About the only thing Corky and I have in common is fishing. We can’t get enough. And it was bluegill fishing that got Corky kilt. See, we were fishing at Uncle Earl’s Pond and me, Corky and two of our cousins were all fishing and having a grand time. Man, the bream were on fire, and the ice cold beers were going down smooth.
You ever just lay back on a dock, pants rolled up, feet in the water, cold one in hand and just let the sun warm your skin and the fish take the bait? That’s the greatest feeling in the world, ain’t it? Mr. Hemingway should have written about that instead of chasing after them swordfish!
Then all of a sudden we ran out of smokes. That’s when the trouble started.
Sure, I’ll take another cold beer. You’re a good man. Anyway, I tried to talk them out of it.
“Boys, you have been drinking,” I said. “You ain’t got no business in town!” But they wouldn’t listen. Corky decided that since his license was already suspended he had the least to lose, and he was going to the truck-stop Piggly Wiggly in Swampton. You know, the only one in town that sells fish bait, fried chicken and diesel fuel. So I figured the safest thing to do was ride with him, try to keep him out of trouble. We took up a collection – ten bucks was all the cousins and I had on us – and me and Corky took off.
We almost made it back without trouble, too. Got some cigars, both nightcrawlers and crickets, and two more cases of Buds. Forgot the cooler, so I asked the gal in the meat market for an empty chicken box and some ice, and we dumped them in there. Grabbed some Slim Jims and Lotto scratch-offs at the checkout, and was loading up in the truck when here they came. The Lot Lizards.
What, you don’t know about lizards? Momma calls them “trollops” and “floozies,” among other things. Here they came, wearing sundresses and too much makeup to be walking around with no shoes. I try not to judge people, though, and there is something to be said about a lady in a sundress and dirty feet, but I digress.
“Hey, where y’all going with all that beer?” they hollered at us from a Ford pickup. A whole truck full of them. No license plate on the truck and not a bra’s first cousin inside the truck. I smelled trouble.
“Don’t answer that, Corky!” I warned. I knew what my wife, Momma Shakes, would do if she caught me talking to some Lot Lizards.
“Oh, we going fishing!” Corky said cheerfully, with his toothless grin that certain women somehow found cute and charming.
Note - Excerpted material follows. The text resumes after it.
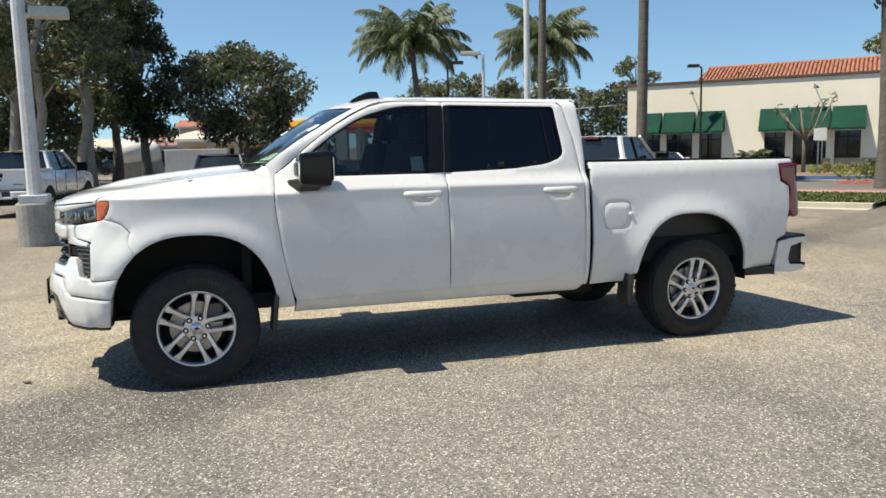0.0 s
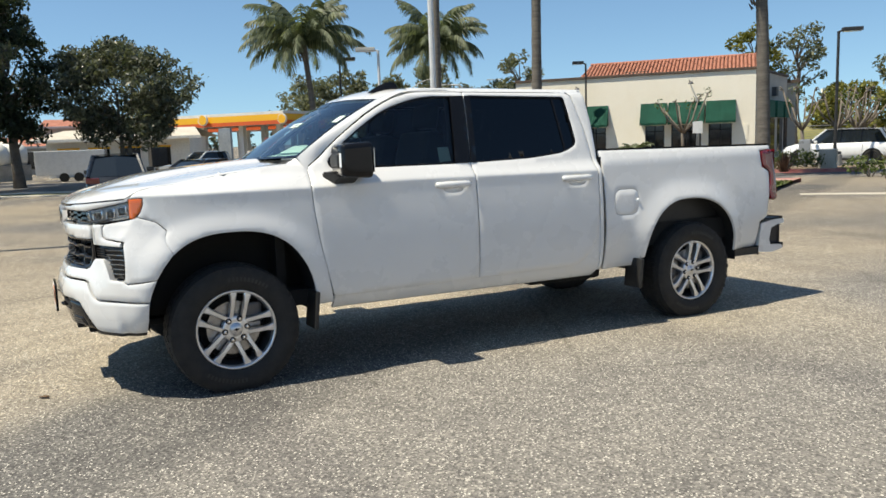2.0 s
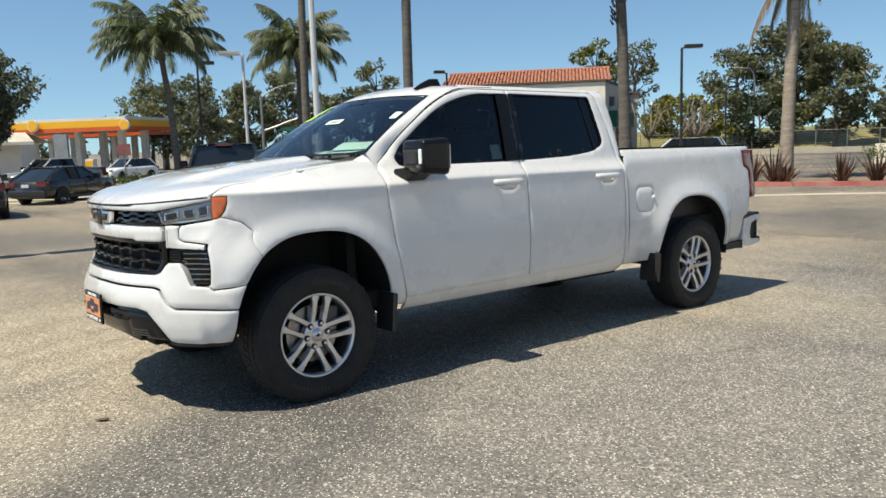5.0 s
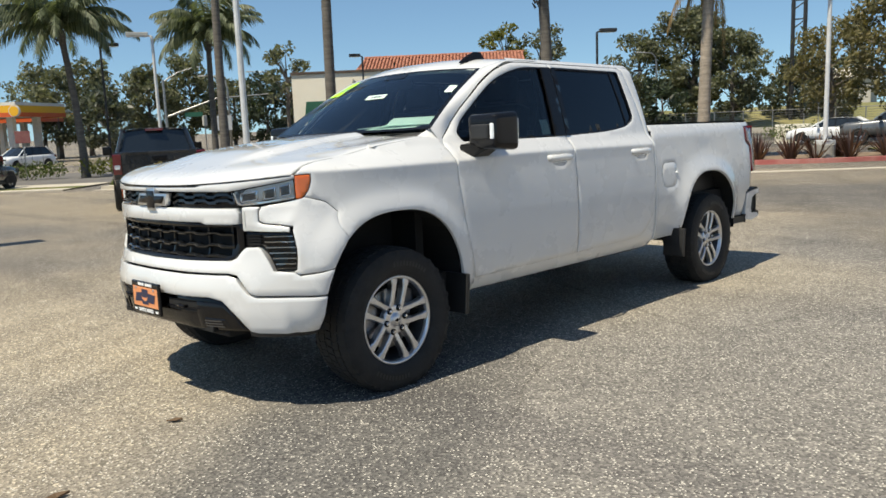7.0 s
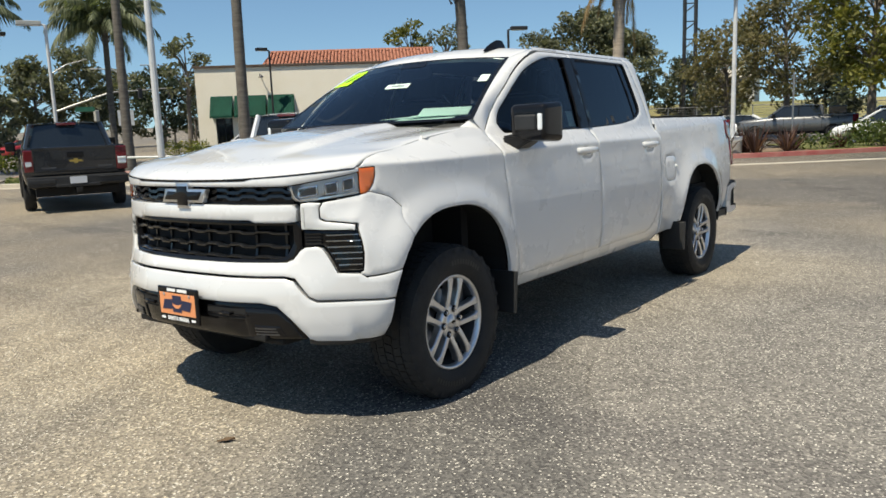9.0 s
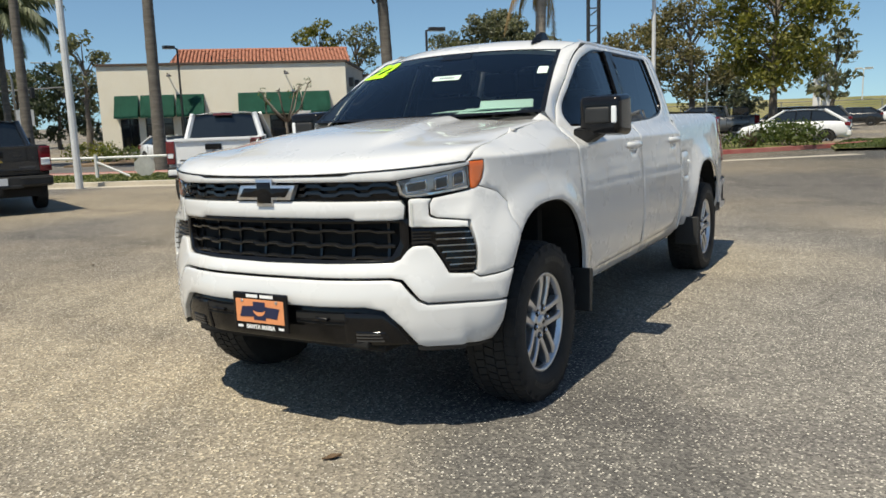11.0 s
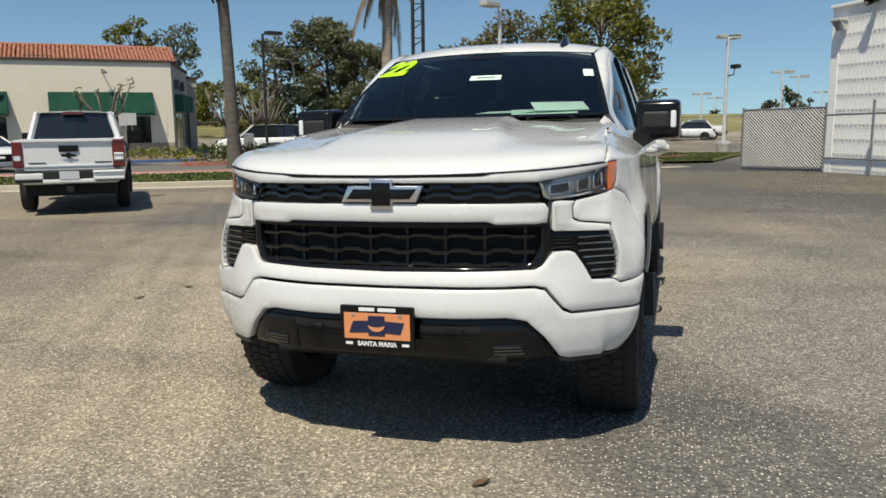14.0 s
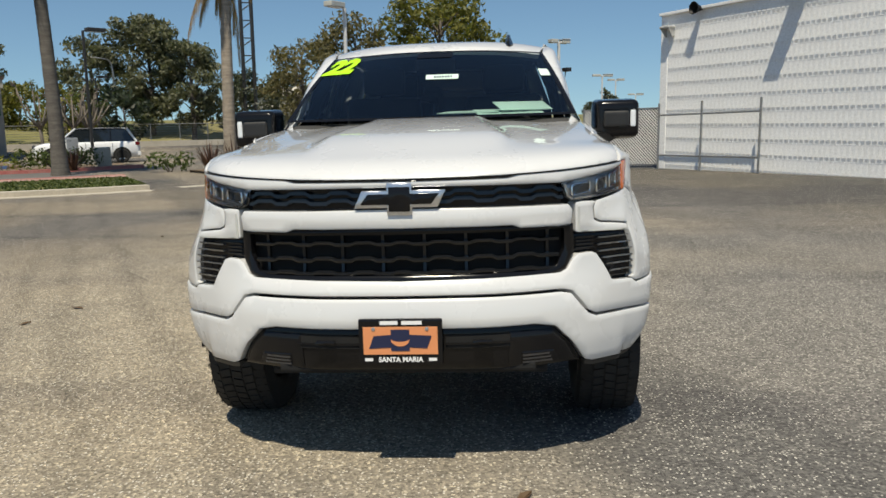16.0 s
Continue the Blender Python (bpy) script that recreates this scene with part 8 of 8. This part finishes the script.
def canopy(x, y, az, L, D, z0, z1, label):
    t = thing("fuel_canopy", at(x, y, az), label, "canopy")
    part("deck", box(0, 0.05, z0 + 0.1, L, D, z1 - 0.05), WHITE_F, t)
    h = z1 - z0
    for y0, y1 in ((0, 0.06), (D, D + 0.06)):
        part("white_band", box(-0.05, y0, z1 - h * 0.22, L + 0.05, y1, z1), WHITE_F, t)
        part("yellow_band", box(-0.05, y0 - 0.01, z0 + h * 0.30, L + 0.05, y1 + 0.01, z1 - h * 0.22), YELLOW, t)
        part("orange_band", box(-0.05, y0 - 0.015, z0, L + 0.05, y1 + 0.015, z0 + h * 0.30), ORANGE_F, t)
    for x0, x1 in ((-0.06, 0.0), (L, L + 0.06)):
        part("white_band", box(x0, 0, z1 - h * 0.22, x1, D, z1), WHITE_F, t)
        part("yellow_band", box(x0 - 0.01, 0, z0 + h * 0.30, x1 + 0.01, D, z1 - h * 0.22), YELLOW, t)
        part("orange_band", box(x0 - 0.015, 0, z0, x1 + 0.015, D, z0 + h * 0.30), ORANGE_F, t)
    for fx in (0.10, 0.36, 0.64, 0.90):
        for fy in (0.25, 0.75):
            part("pillar", box(L * fx - 0.3, D * fy - 0.3, -0.2, L * fx + 0.3, D * fy + 0.3, z0 + 0.15, 0.02), WHITE_F, t)
    return t


def disc(parent, p, r, az):
    bm = lathe([(0.0, 0.0), (r, 0.0), (r, 0.25), (0.0, 0.25)], 24)
    ob = part("fascia_disc", moved(bm, Matrix.Translation(p) @ pose(0, 0, 0, 90, 0, az)), YELLOW, parent, "round yellow disc on the fascia")
    bm = lathe([(r, 0.0), (r * 1.16, 0.0), (r * 1.16, 0.22), (r, 0.22)], 24)
    part("disc_rim", moved(bm, Matrix.Translation(p) @ pose(0, 0, 0, 90, 0, az)), WHITE_F, ob)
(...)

“We love to fish! Can we come?”
“Why, heck, yeah!”
What, you ain’t never picked up a wild woman in a Piggly Wiggly parking lot? I bet you’ve never fallen in love with a Waffle House waitress coming off the night shift, either, have you? Look here, Mister Holy Britches, don’t judge us, we are just a different kind of fisherman down here in the South, but you ain’t no better than us!
Okay, apology accepted. Yeah, another beer would smooth things over. Anyway, Corky was about to get us in trouble.
“Corky, I got a bad feeling,” I told him. “Maybe you better send those ladies on somewhere else. Our wives are going to kill us!”
“Nah, it’ll be fine,” Corky grinned. “What are you, chicken?”
Well that did it. Ain’t nobody gonna accuse me of fowl play. Get it? Whatever, I thought it was funny.
So there we were, cruising down the dirt road back toward Uncle Earl’s pond. I’ve got a bad feeling, Corky’s got a cold Bud between his knees, a cigar in his mouth, scratching off a Lotto ticket as he’s driving and there’s a truckload of women trailing behind us and kicking up dust, a country caravan of trouble.
“It’s gonna be my lucky day!” he hooped at me. Corky, it turned out, was no prophet.
We rounded the corner at the fish pond there, saw the cousins steady catching all the fish, and then we saw something else, something that almost made my heart slam to a stop and made my blood run cold as those Buds in that chicken box!